Nanoparticle research holds promise for targeted drug delivery

2 min read

A researcher from Wayne State University, Michigan, has successfully tested a technique that can lead to more effective use of nanoparticles as a drug delivery system.

Joshua Reineke, Ph.D., assistant professor of pharmaceutical sciences in the Eugene Applebaum College of Pharmacy and Health Sciences, examined how a biodegradable polymer particle - polylactic-co-glycolic acid (PLGA) -breaks down in live tissue.

He believes the potential impact of his work is broad, as nanoparticles have increasingly been developed as carriers of drug treatments for diseases and as imaging agents; they are also used in numerous consumer products.

The kinetics of nanoparticle biodegradation is an important factor that can control how and where a drug is released, impacting treatment efficacy as well as potential toxicity to non-target tissues from nanoparticle exposure.

‘If nanoparticles given to a patient release a drug before particles can ever get to target tissue, then we get high toxicity and low effect,’ Reineke said in a statement. ‘Conversely, if particles are drawn to a tissue but don’t release the drug until long afterward, then we also don’t get the therapeutic effect.’

Much previous research has studied nanoparticle biodegradation in vitro, but Reineke and the study’s lead author, Abdul Khader Mohammad, Ph.D., a recent WSU graduate, believe they are the first to quantify biodegradation rates after systemic administration.

Their study, Quantitative Detection of PLGA Nanoparticle Degradation in Tissues following Intravenous Administration, was published in the journal Molecular Pharmaceutics.

Keeping concentration levels the same, Reineke and Mohammad administered PLGA as particles in sizes of 200nm and 500nm intravenously in mice, an important administration route of nanomedicines for cancer applications, and measured the quantity of the nanoparticles in all tissues and the rates at which it degraded.

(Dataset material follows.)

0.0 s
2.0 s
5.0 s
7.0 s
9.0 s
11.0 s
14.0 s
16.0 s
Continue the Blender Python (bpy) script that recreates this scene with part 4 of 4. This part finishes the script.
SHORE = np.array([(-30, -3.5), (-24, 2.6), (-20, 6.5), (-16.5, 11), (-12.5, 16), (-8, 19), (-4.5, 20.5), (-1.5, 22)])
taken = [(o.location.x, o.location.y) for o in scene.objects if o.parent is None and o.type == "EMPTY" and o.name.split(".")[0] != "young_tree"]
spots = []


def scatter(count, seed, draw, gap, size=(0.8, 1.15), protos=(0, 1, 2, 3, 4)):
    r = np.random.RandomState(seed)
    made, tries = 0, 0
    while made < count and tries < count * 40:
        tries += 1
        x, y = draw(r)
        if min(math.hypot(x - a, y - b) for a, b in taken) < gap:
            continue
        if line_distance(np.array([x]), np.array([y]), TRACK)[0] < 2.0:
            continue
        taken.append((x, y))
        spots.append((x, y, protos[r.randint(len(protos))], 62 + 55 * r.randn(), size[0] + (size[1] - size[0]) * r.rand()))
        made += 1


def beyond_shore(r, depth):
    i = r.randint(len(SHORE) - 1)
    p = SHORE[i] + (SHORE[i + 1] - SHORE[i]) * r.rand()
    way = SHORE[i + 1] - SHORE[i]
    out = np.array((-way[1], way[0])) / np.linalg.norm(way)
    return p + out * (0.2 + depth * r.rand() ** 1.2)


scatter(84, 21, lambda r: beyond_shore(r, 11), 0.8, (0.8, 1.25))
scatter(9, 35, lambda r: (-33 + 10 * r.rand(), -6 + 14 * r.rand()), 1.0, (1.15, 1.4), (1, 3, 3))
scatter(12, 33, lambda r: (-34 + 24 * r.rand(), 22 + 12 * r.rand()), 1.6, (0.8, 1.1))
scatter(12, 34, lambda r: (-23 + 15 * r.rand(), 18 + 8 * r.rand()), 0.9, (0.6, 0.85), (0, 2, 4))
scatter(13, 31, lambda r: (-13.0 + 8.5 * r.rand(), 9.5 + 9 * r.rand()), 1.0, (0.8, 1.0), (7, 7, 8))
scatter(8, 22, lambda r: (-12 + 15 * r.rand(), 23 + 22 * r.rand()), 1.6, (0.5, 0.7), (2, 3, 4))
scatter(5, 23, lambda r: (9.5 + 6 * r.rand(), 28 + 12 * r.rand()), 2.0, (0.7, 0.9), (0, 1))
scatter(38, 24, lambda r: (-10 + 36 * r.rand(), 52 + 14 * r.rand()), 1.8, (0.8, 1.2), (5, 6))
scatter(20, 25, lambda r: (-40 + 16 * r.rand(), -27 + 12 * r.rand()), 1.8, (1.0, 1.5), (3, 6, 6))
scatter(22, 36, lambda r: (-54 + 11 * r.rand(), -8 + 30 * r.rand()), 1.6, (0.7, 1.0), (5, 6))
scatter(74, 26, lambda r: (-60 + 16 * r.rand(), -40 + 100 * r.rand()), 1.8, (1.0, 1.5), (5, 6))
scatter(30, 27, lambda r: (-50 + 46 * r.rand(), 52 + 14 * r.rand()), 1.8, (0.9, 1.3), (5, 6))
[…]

They then compared those rates to those predicted by in vitro measurements.

Reineke said the 200nm particles degraded much faster in the body than in vitro, while the 500nm particles degraded similarly to in vitro analyses. The liver and spleen had the highest concentration of polymers and were easiest to analyse.

Researchers found that 500nm particles degraded faster in the liver than the spleen, but for the 200nm size the degradation rate in the liver and the spleen were similar.

‘It’s known that larger particles degrade differently, and we verified that but they didn’t quite degrade in vivo the way we would expect,’ Reineke said. ‘We found that among tissue types there are differences in how they degrade.’

‘That tells us that in vitro degradation doesn’t predict in vivo degradation very well, because we see so many differences.’

Reineke said that by in vivo testing of other types of nanoparticles, a mathematical model can be developed to help determine which are most effective and have the lowest toxicity for a given application.